Of course up here in Maine all anyone really wants to do is "lobster bake".

Glenn 

-----Original Message-----
From: HP-3000 Systems Discussion [mailto:[log in to unmask]] On Behalf
Of Denys Beauchemin
Sent: Monday, November 07, 2005 5:32 PM
To: [log in to unmask]
Subject: Re: [HP3000-L] OT: Really funny

Not to be rude and no offence to Virginians, but Virginia university
denizens would not know barbecue if it was staring them in the face.  They
also do not know French, nor did they use the same terms I did.

Next you will be telling me some other state like say, North Carolina,
claims they know barbecue.  Give me a break.

Denys

-----Original Message-----
From: HP-3000 Systems Discussion [mailto:[log in to unmask]] On Behalf
Of Wirt Atmar
Sent: Monday, November 07, 2005 4:22 PM
To: [log in to unmask]
Subject: Re: [HP3000-L] OT: Really funny

Denys denies:

> You speak like you actually know this for a fact but your story is 
> just
one
>  of many different stories about the origins of the term "barbecue."
> 
>  Other variations place the origin of barbecue in France, (before they  
> started smoking their Peugeots, obviously.)  The term barbecue is said 
> to

be
>  derived from the French: "barbe au cul," which is how you skewer an
animal
>  from the beard (mouth) to the butt.  Once skewered it is placed over 
> a
fire
>  and smoked.

"The etymology of the term is vague, but the most plausible theory states
that the word "barbecue" is a derivative of the West Indian term "barbacoa,"
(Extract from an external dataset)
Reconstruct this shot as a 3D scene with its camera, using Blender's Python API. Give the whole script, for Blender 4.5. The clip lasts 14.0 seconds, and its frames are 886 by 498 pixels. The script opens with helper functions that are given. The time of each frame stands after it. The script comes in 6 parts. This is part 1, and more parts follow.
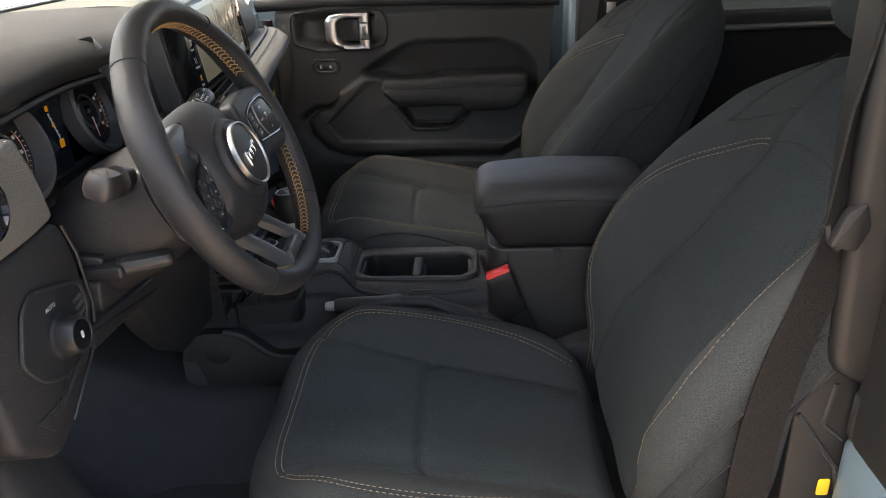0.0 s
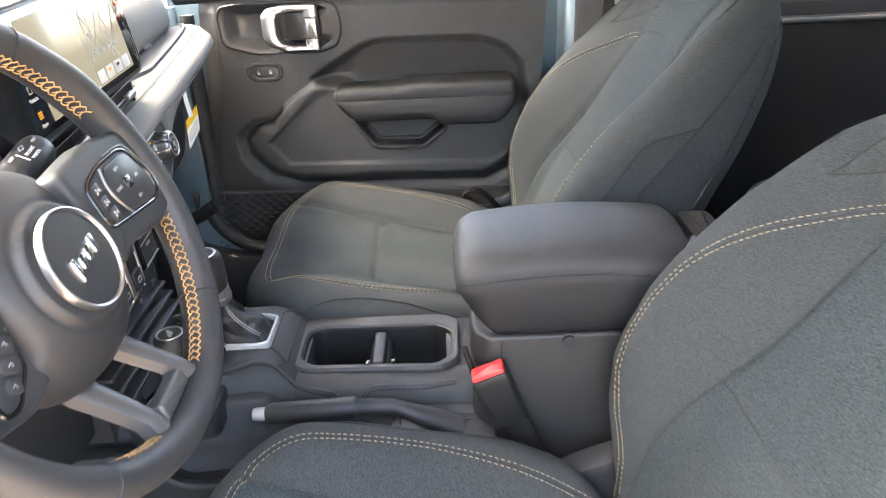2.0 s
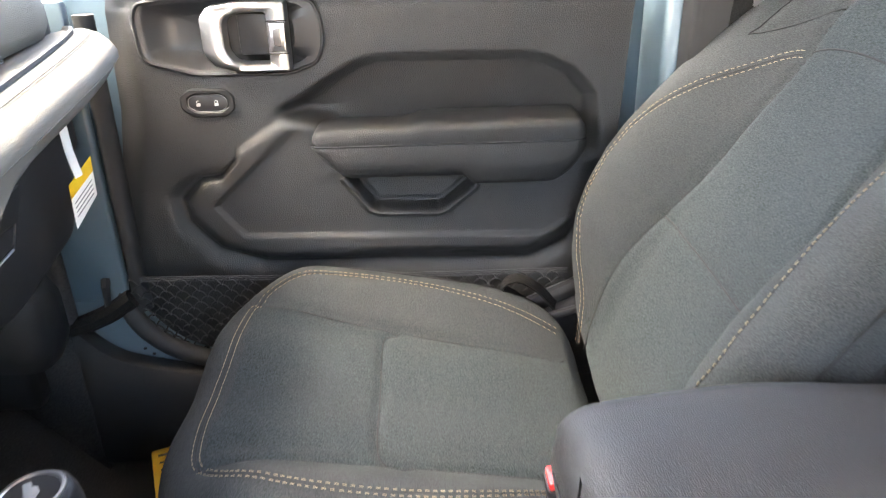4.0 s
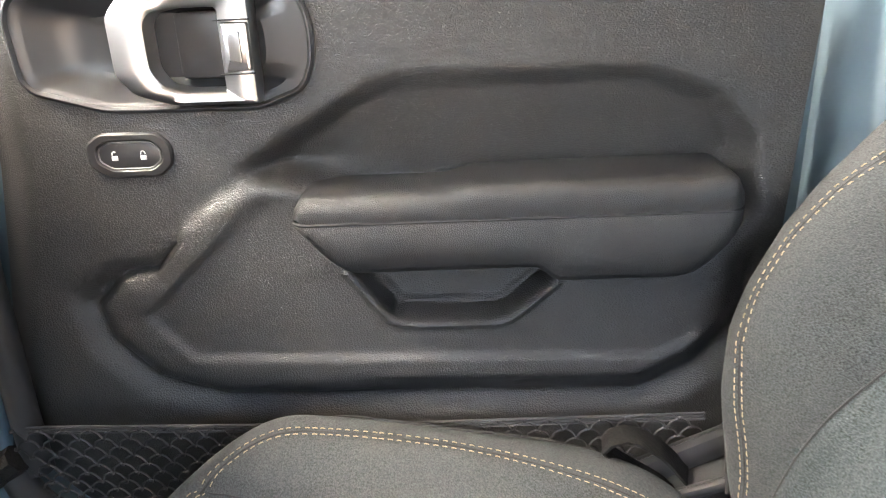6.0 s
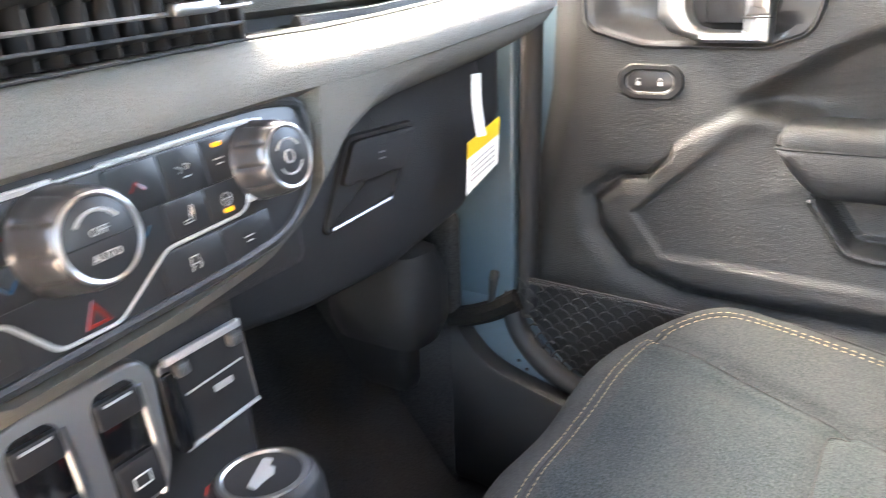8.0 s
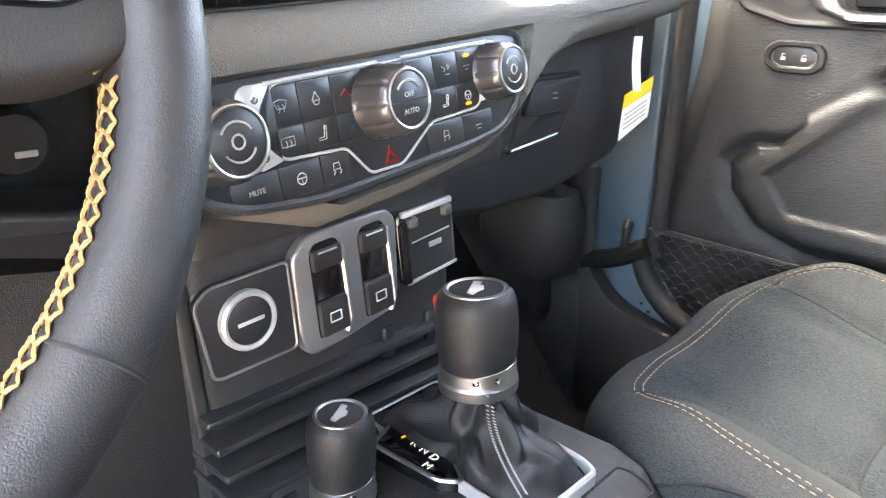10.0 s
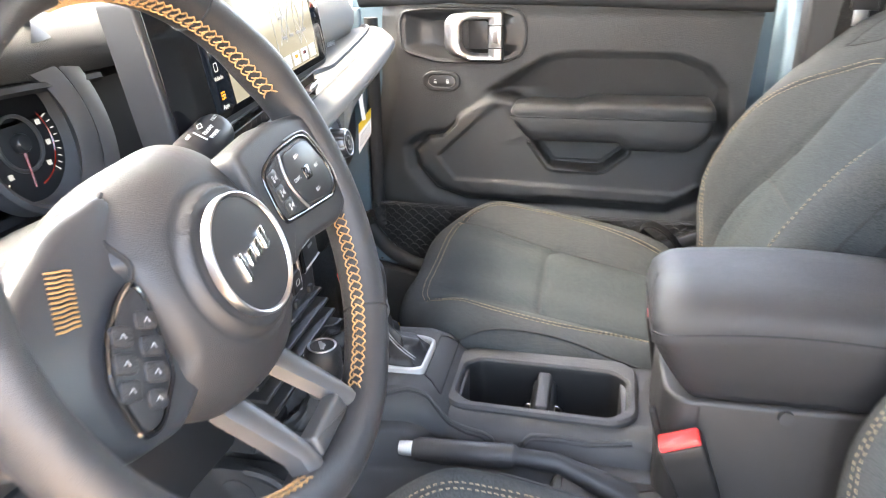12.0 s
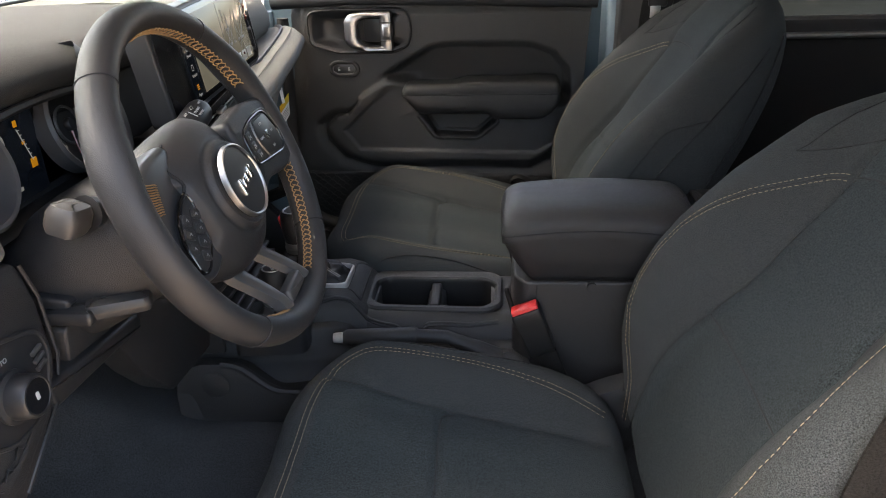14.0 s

which denotes a method of slow-cooking meat over hot coals. Bon Appetit
magazine blithely informs its readers that the word comes from an extinct
tribe in Guyana who enjoyed "cheerfully spitroasting captured enemies." The
Oxford English Dictionary traces the word back to Haiti, and others claim
(somewhat
implausibly) that "barbecue" actually comes from the French phrase "barbe a
queue", meaning "from head to tail." 

   --http://xroads.virginia.edu/~CLASS/MA95/dove/history.htm

Notice the adverb "implausibly" in the above text.